§ WHAT YOU ARE ASKED TO DO:
Copy the lines below verbatim, but only from the line containing "Continue the Blender" through the end of the data.

§ DATA SHOWN:

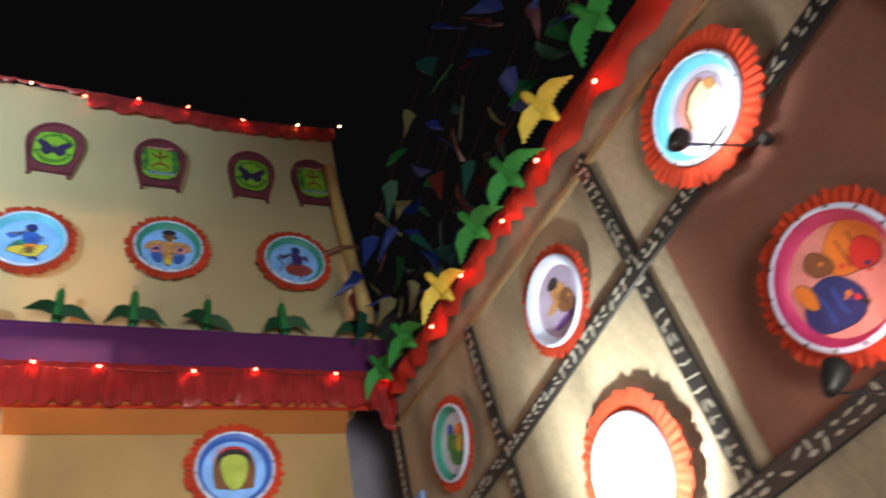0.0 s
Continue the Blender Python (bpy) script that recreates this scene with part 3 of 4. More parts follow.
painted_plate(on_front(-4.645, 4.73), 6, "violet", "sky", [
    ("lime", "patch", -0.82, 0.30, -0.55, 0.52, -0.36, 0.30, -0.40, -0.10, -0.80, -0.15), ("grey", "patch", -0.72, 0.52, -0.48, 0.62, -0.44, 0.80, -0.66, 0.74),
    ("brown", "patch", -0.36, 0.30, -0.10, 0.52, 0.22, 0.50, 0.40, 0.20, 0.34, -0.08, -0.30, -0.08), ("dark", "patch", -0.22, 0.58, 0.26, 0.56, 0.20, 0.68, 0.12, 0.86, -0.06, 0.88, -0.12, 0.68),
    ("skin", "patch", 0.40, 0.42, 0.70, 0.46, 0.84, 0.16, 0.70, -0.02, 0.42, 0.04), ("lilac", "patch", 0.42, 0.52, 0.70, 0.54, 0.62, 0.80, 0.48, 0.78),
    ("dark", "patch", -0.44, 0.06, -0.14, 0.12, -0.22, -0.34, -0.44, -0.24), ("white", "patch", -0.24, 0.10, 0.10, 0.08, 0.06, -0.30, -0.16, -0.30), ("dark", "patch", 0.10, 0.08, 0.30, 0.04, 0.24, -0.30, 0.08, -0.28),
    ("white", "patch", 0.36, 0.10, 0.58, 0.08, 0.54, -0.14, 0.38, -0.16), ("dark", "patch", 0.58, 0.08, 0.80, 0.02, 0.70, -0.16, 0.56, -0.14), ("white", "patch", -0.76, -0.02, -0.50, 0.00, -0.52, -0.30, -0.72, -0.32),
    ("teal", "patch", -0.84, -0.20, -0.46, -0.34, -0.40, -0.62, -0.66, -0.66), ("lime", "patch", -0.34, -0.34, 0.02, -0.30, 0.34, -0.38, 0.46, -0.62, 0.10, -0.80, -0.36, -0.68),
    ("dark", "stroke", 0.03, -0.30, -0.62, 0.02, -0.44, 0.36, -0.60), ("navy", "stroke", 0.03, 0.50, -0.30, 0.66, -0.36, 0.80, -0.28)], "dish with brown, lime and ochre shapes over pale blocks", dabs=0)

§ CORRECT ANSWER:
Continue the Blender Python (bpy) script that recreates this scene with part 3 of 4. More parts follow.
painted_plate(on_front(-4.645, 4.73), 6, "violet", "sky", [
    ("lime", "patch", -0.82, 0.30, -0.55, 0.52, -0.36, 0.30, -0.40, -0.10, -0.80, -0.15), ("grey", "patch", -0.72, 0.52, -0.48, 0.62, -0.44, 0.80, -0.66, 0.74),
    ("brown", "patch", -0.36, 0.30, -0.10, 0.52, 0.22, 0.50, 0.40, 0.20, 0.34, -0.08, -0.30, -0.08), ("dark", "patch", -0.22, 0.58, 0.26, 0.56, 0.20, 0.68, 0.12, 0.86, -0.06, 0.88, -0.12, 0.68),
    ("skin", "patch", 0.40, 0.42, 0.70, 0.46, 0.84, 0.16, 0.70, -0.02, 0.42, 0.04), ("lilac", "patch", 0.42, 0.52, 0.70, 0.54, 0.62, 0.80, 0.48, 0.78),
    ("dark", "patch", -0.44, 0.06, -0.14, 0.12, -0.22, -0.34, -0.44, -0.24), ("white", "patch", -0.24, 0.10, 0.10, 0.08, 0.06, -0.30, -0.16, -0.30), ("dark", "patch", 0.10, 0.08, 0.30, 0.04, 0.24, -0.30, 0.08, -0.28),
    ("white", "patch", 0.36, 0.10, 0.58, 0.08, 0.54, -0.14, 0.38, -0.16), ("dark", "patch", 0.58, 0.08, 0.80, 0.02, 0.70, -0.16, 0.56, -0.14), ("white", "patch", -0.76, -0.02, -0.50, 0.00, -0.52, -0.30, -0.72, -0.32),
    ("teal", "patch", -0.84, -0.20, -0.46, -0.34, -0.40, -0.62, -0.66, -0.66), ("lime", "patch", -0.34, -0.34, 0.02, -0.30, 0.34, -0.38, 0.46, -0.62, 0.10, -0.80, -0.36, -0.68),
    ("dark", "stroke", 0.03, -0.30, -0.62, 0.02, -0.44, 0.36, -0.60), ("navy", "stroke", 0.03, 0.50, -0.30, 0.66, -0.36, 0.80, -0.28)], "dish with brown, lime and ochre shapes over pale blocks", dabs=0)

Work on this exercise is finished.